Volatility was on full display this week as rates tested new cycle highs after the Trump election victory. On Thursday, the FOMC rate decision was announced calling for a 25-basis point cut followed by an “interesting” presser from Chair Powell. The bond market will get a mini break with the 3-day holiday weekend and market close due to the Veteran’s Day holiday, but the always important CPI, PPI, and Initial Jobless claims reports will be released later in the week.
Rates peaked at 4.43% in 10-Yr Treasuries on Wednesday, before the ensuing bounce on Thursday. Friday’s follow-through activity returned levels to close the week at 4.30% (within one basis point from where the week began).
Powell’s comments during the press conference set the tone for expectations from the Fed in the immediate future, along with the longer-term timeframe with a Trump Presidency. First, he was emphatic in responding with a simple, “No.” to a question about whether he would step down from his post should Trump request. He aptly pointed out that there is no legal basis for a President to push out a sitting Federal Reserve Chair. Furthermore, Powell set the tone for subsequent policy action; especially the December rate cut possibility. He specifically referenced the 3-month and 6-month core-PCE around 2.3% suggesting that progress continues to be made in fighting inflation, and bumps may be possible along the way.
As the above chart indicates, during stable or loose monetary policy periods, 10-Year Treasury rates generally exhibit a meaningful spread (in excess of 100 basis points) above the Fed Funds Target Rate. It generally takes at least 6 months for the spread to materialize following a higher rate period. However, the Fed initiated its rate-cutting stance in September, so the clock has already started. I believe the Fed will be more challenged to sustain the proposed path for the Target Rate of 3.375% by December 2025. For this reason, I expect 10-Year rates to have a difficult time sustaining significantly lower levels over the next 12 months than the current 4.25-4.50% range. Concerns about inflation returning are a primary consideration for this stance. I will keep a close watch on any efforts made by the Trump administration, especially ‘Secretary of Cost-Cutting’ Elon Musk’s stated goal to reduce federal spending by $2 trillion. Despite the obvious challenge to achieving success with this initiative in a politically charged Washington DC, I’ve learned to never count Elon Musk out. If there is concrete progress toward achieving a leaner federal budget, I will most certainly change my expectations of both the Fed and the path of interest rates.

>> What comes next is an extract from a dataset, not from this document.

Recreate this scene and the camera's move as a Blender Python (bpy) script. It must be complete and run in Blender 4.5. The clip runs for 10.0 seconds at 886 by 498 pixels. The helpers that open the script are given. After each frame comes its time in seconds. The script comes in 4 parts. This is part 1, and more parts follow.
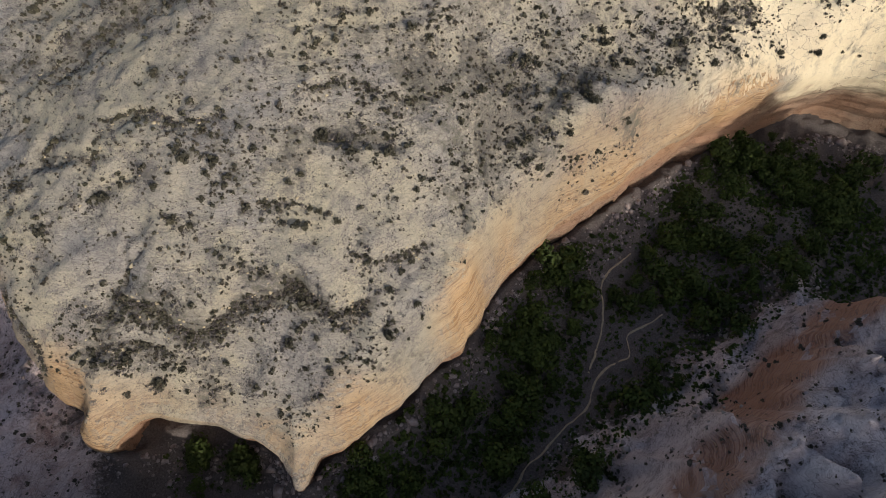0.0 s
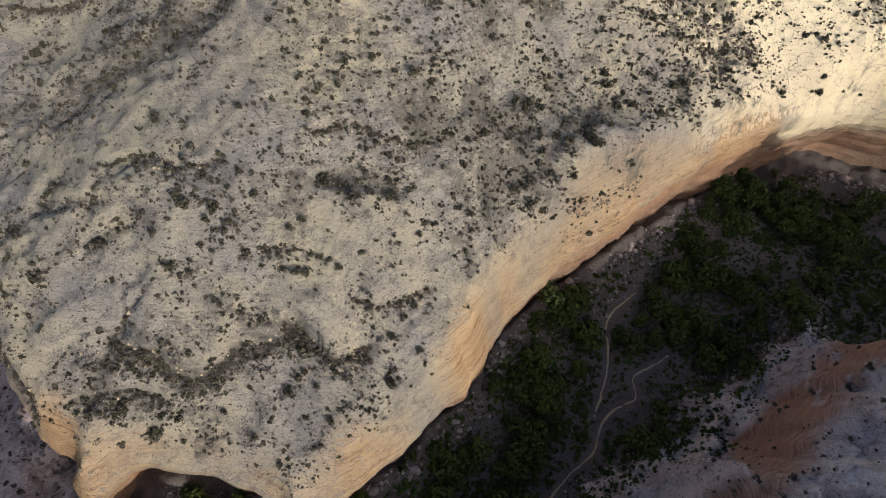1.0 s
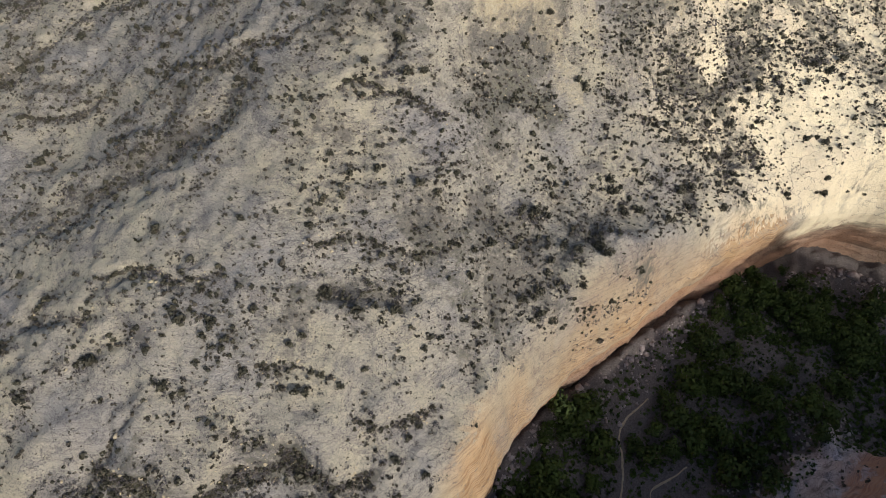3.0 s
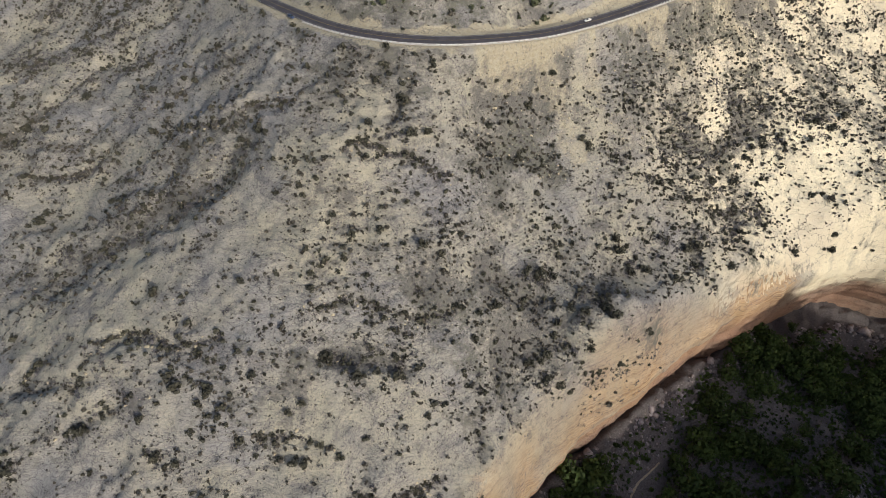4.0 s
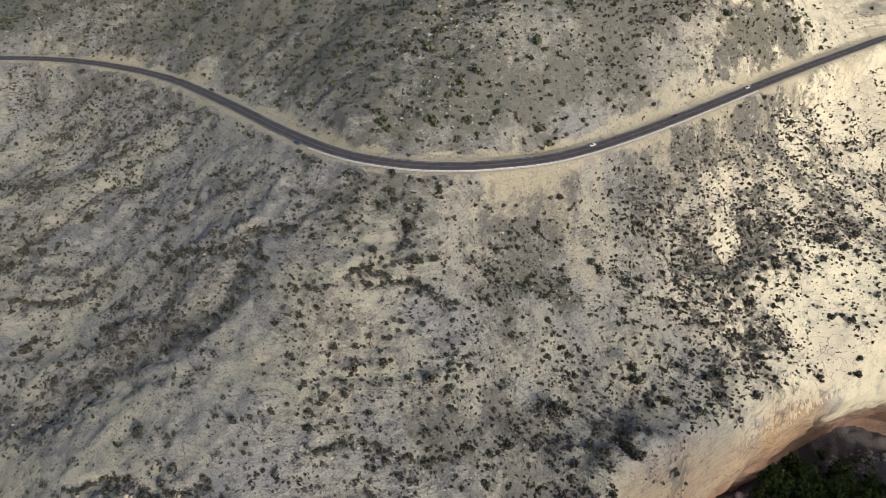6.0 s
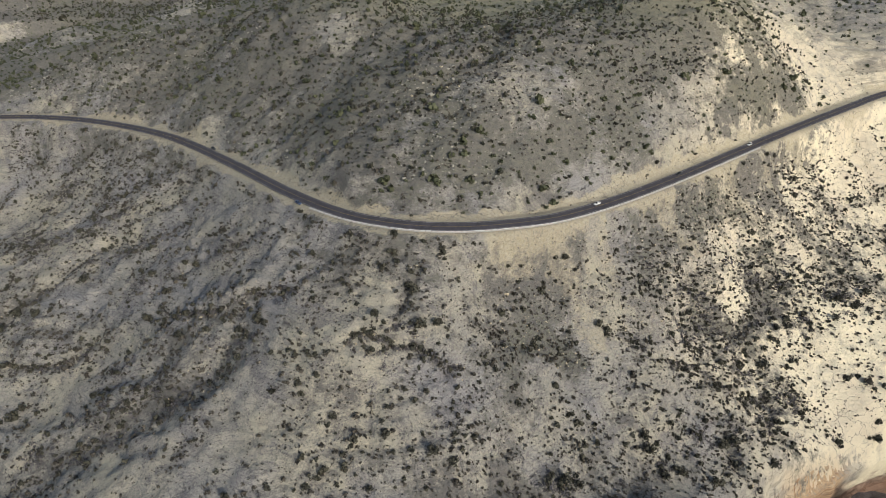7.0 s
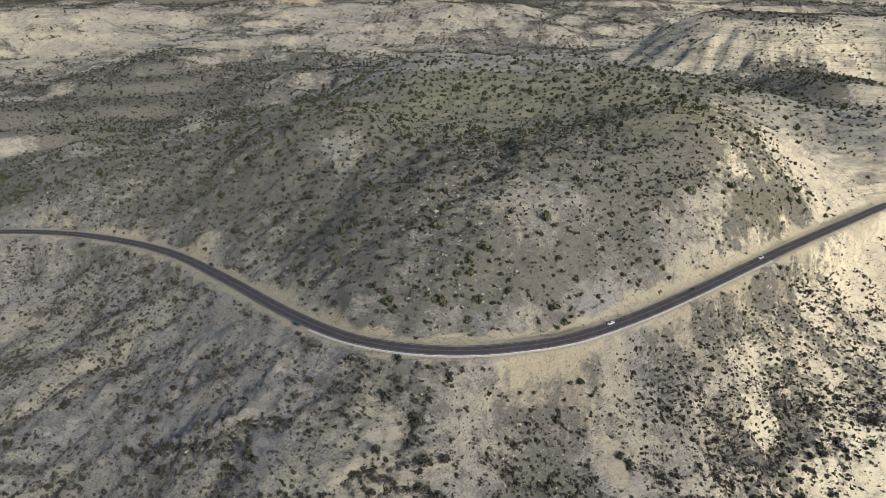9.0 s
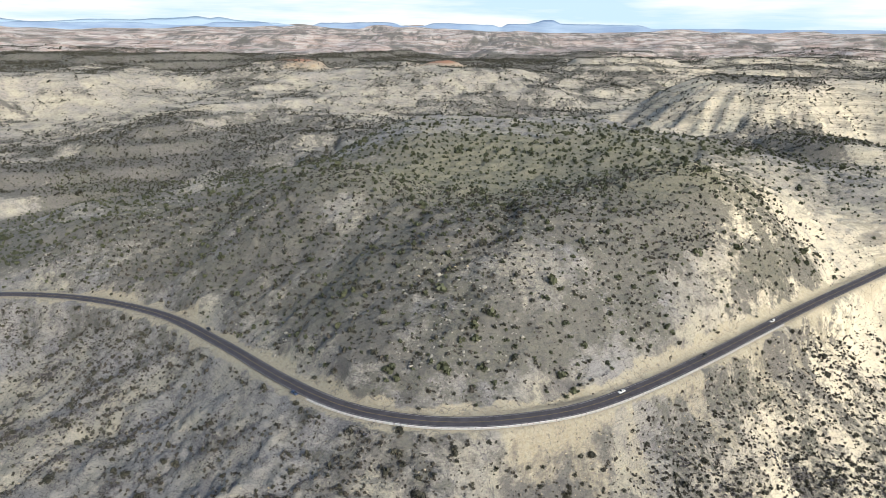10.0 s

The failure of the 10-Yr Treasury to push above the 4.50% threshold last week creates an interesting dynamic suggesting that rates may have a near-term ceiling in place. As stated above, I question the ability of Treasuries to regain meaningful lower levels in the aftermath of inflation concerns regarding Trump’s tariff and tax policies. There is an opposing camp that suggests the top is in place and yields could revisit sub-4% yields before year-end. To be fair, I can see a future with this possibility, however, my perspective suggests a continued higher-for-longer environment. Following the 2016 Trump victory at the polls, interest rates rose 80 basis points by mid-December. The Fed was espousing a tighter policy stance, as opposed to the current looser monetary policy environment, which could have some bearing upon such a move. Additionally, the market may have already priced in a move towards higher rates prior to the election, limiting further increases in yields. In 2016, there were a lot of “unknown-unknowns” regarding a Trump administration, which we are collectively more aware of the second time around. That being said, the chance that the economy experiences an inflationary environment remains a distinct probability and I expect the Fed to be challenged to continue on its previously discussed rate-cutting path.
As anticipated, SWBC clients were reserved in their buying activity ahead of the election. Markets generally shy away from uncertainty and Presidential elections typically present enough uncertainty to keep investors on the sidelines until results are known. Wednesday’s market sell-off provided limited incentive for buyers to jump into the action intra-day. By Thursday, however, the market found solid footing and investors were more aggressive in seeking opportunities to lock in the most attractive yields that have been available in the past 12 months. The extremely limited new issue calendar likely added some sense of urgency as buyers were scrambling to pursue opportunities in the secondary market. Friday saw a continuation of the prior day’s trend with buyers continuing to put cash to work. Supply will remain constrained this week, as the calendar fails to exceed $6 billion in issuance, well below the $9.3 billion average weekly supply throughout 2024.